Monday, March 13, 2017

create

 

      To preface this, I will say that Youtube is a beautiful thing. This afternoon while I was writing a very boring paper for school, listening to one movie theme after another, I realized that my entire homeschooled career would have been 99% less interesting and bearable if it hadn't been for Youtube and its unending musical possibilities. Also, autoplay. You never know what's going to come on next. You discover the most beautiful gems (like this one that's got me walking around with stars in my eyes) (I just want to listen to that song over and over and over).

    Today the music made me think. I write. I don't know why, I just do. I have all my life. I'm really bad at it but once in a while I crank out something really good (I only show the good stuff on this blog, so you all think I'm amazing, but actually...I'm not). I'm terrible and yet I keep trying -- even when I hate it -- even when there doesn't seem to be any point or any reason to keep going.

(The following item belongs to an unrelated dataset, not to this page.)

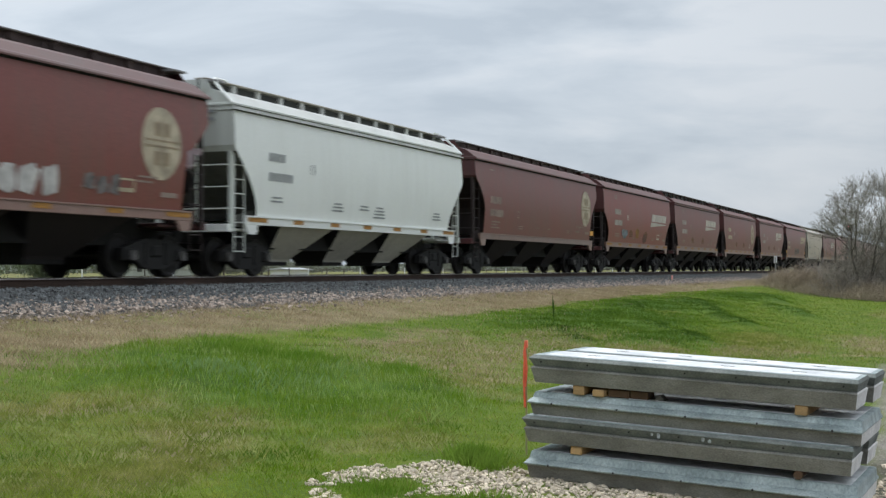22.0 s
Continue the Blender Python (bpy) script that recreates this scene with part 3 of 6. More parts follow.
def end_cut(z, cut):
    """How far the end of a car is drawn in at height z."""
    start, depth, run, sweep = cut
    c = min(max(0.0, (start - z) / run), 1.0)
    return depth * ((1 - sweep) * c + sweep * math.sin(c * math.pi / 2))


def side_sheet(bm, half, cut, bulge, sign, eave, rows=18):
    levels = [1.36 + (eave - 1.36) * k / rows for k in range(rows + 1)]
    prev = None
    for z in levels:
        x = half - end_cut(z, cut)
        y = sign * side_y(z, bulge, eave)
        row = [bm.verts.new((x * k / 6, y, z)) for k in range(-6, 7)]
        if prev:
            for i in range(12):
                q = (prev[i], prev[i + 1], row[i + 1], row[i])
                bm.faces.new(q if sign < 0 else q[::-1])
        prev = row
    return bm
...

    So...why do I write? Why do we all have that one thing we love to do that we couldn't live without? I think maybe everyone does, even if they haven't found what it is yet. It's some sort of need to create. Why do we have this crazy urge to make our own form of beauty when everyone else and their second-cousin has already written the book, made the movie, recorded the song, stitched the quilt? It's all there for us to enjoy, but no, that's not enough. We've got to do it ourselves, our own way, and we don't feel complete until we do.

    I believe it's because we are born of a Creator. We are all made in the image of God and we are His beautiful work. He was the first One to create beauty, and He planted that same seed of desire in all of us. Because of Him we have to do this.

    Those are my thoughts. How do you feel about it?